Monday, February 5, 2018

Les législateurs polonais et israélien singent leurs homologues français et turc.



Le 5 février 2018.
                               
L'historien est dans la position d'un physicien qui ne connaîtrait les faits que par le compte rendu d'un garçon de laboratoire ignorant et peut-être menteur.
- Charles Seignobos (La Méthode historique appliquée aux sciences morales) .

Chacun son métier, les vaches seront bien gardées.
- Florian (Le vacher et le garde-chasse).

C'est fait : le sénat polonais a approuvé il y a quelques jours un projet de loi qui punit par des amendes ou jusqu'à trois ans d'emprisonnement les personnes qui attribuent "à la nation ou à l'Etat polonais" des crimes commis par les nazis allemands en Pologne occupée. Les conservateurs au pouvoir en Pologne frémissent d'horreur devant l'expression "camps de la mort polonais".

Pour l'instant, le président polonais, Andrzej Duda, n'a pas encore apposé sa signature sur ce torchon.

En Israël, on est courroucé par une tentative de nier la participation de certains Polonais à la solution finale. En réaction, on ne fait que reprendre cette démarche puisée dans les eaux troubles du confluent de la Seine et de la Vistule :  une proposition de loi a été présentée au parlement, laquelle introduit une peine de cinq ans de prison pour ceux qui "réduisent ou nient le rôle de ceux qui ont aidé les nazis dans les crimes commis contre les Juifs"… On s'interroge sur l'utilité pratique de ce texte législatif car on peut douter qu'il se trouvera dans le territoire concerné une masse de contrevenants à cette injonction.

Chose plus grave, sur le plan des principes, il faut une bonne dose de mépris des libertés publiques, et surtout de la liberté d'expression, pour ne pas comprendre, ou feindre de ne pas comprendre, qu'il n'y a nulle différence entre une loi pénalisant le négationnisme des génocides et une loi imposant ce négationnisme, qu'il s'agisse des Juifs ou des Arméniens. Le porte-parole du ministère des Affaires étrangères israélien a parfaitement raison de dire : "Israël considère avec la plus grande gravité toute tentative de contester la vérité historique. Aucune loi ne changera les faits". Dommage qu'à la Knesset, on est incapable de tirer les inférences de ce truisme! Par exemple, chacun doit rester libre de proclamer que la terre est plate; on peut, en effet, raisonnablement espérer que la théorie de la rotondité de notre planète résistera d'elle-même aux assauts des contestataires sans l'assistance de sanctions pénales réprimant le révisionnisme astronomique.
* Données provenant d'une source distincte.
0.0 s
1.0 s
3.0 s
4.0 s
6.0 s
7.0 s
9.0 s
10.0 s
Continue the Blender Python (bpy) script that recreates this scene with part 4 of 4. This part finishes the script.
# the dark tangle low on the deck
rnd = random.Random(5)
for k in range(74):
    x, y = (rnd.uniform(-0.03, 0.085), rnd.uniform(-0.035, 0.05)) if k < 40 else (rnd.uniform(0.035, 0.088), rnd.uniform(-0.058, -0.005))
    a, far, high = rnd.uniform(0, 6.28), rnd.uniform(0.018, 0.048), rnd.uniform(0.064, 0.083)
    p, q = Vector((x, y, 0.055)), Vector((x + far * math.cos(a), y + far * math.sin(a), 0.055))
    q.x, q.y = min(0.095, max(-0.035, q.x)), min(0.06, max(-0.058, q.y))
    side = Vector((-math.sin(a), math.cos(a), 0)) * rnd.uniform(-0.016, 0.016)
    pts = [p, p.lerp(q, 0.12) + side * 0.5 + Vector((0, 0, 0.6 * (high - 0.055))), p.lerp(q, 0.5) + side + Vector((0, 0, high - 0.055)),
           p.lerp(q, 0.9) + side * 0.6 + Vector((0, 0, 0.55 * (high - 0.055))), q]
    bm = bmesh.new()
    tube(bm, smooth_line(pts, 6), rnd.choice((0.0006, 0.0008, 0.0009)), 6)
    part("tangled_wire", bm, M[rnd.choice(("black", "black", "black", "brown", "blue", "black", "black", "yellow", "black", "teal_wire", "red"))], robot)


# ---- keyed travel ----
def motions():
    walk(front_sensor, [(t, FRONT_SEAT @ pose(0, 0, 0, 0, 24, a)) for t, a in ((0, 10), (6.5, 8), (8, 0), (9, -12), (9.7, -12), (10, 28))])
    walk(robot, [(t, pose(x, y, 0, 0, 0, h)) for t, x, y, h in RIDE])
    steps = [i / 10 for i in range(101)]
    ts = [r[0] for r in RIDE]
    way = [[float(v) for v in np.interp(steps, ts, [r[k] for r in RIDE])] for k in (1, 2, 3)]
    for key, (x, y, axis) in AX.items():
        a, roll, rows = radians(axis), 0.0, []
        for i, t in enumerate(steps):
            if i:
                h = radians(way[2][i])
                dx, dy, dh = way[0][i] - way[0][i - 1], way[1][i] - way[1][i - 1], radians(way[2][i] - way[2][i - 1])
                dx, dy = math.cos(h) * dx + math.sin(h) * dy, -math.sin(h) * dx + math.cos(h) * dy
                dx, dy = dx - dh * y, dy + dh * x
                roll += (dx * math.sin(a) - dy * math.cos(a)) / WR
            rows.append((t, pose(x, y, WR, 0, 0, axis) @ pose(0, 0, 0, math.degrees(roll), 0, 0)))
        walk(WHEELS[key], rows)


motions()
Que les juges s'en tiennent à leur mission déjà lourde : vérifier, de préférence en toute indépendance et en fonction de preuves non-falsifiées, la réalité des faits reprochés à des accusés précis. Il n'est pas de leur compétence d'imposer à quiconque une écriture, ou une réécriture de l'histoire, allant dans un sens ou dans l'autre. Elle appartient aux seuls historiens, dont les conclusions ont toujours été matière à révision, partielle ou totale, depuis Hérodote, hors des salles d'audience.
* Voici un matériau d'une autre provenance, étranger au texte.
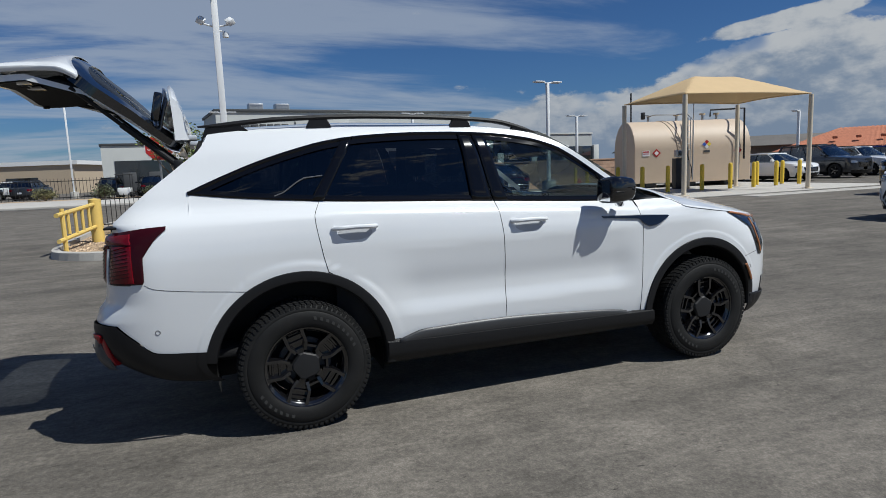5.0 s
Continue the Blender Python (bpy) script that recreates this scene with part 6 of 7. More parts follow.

En l'occurrence, il faut rappeler aux (vrais et faux) ignares un fait historique incontournable : en 1898, Emile Zola fut un "négationniste" (avant la lettre) et il fut persécuté par la vermine antisémite et une magistrature aux ordres. Deux gluants slogans se répandirent à l'occasion pour justifier un progrom judiciaire : "vive l'armée!" et surtout… "chose jugée"). Pourtant, en droit pénal, est toujours possible théoriquement (en France, très théoriquement…) la révision d'une condamnation en fonction de faits nouveaux.
                      
A fortiori, la science et l'histoire, par définition, se nourrissent de faits toujours nouveaux, qui  appellent donc des remises en question perpétuelles et elles ne connaissent ni délais, ni limites d'appel. Il n'y a que les systèmes totalitaires et religieux (le lecteur excusera ce pléonasme) pour aspirer à la clôture définitive des débats sur le fondement de décrets sacro-saints, ou assimilés, fussent-ils artistement ornés de tampons et revêtus de sceaux de cire.

LP

PS. Le 6 février 2018. Dernière minute. Le pantin Andrzej Duda annonce qu'il trempera sa plume dans le venin, ou peut-être même dans le sang, et apposera son paraphe à ce pacte faustien.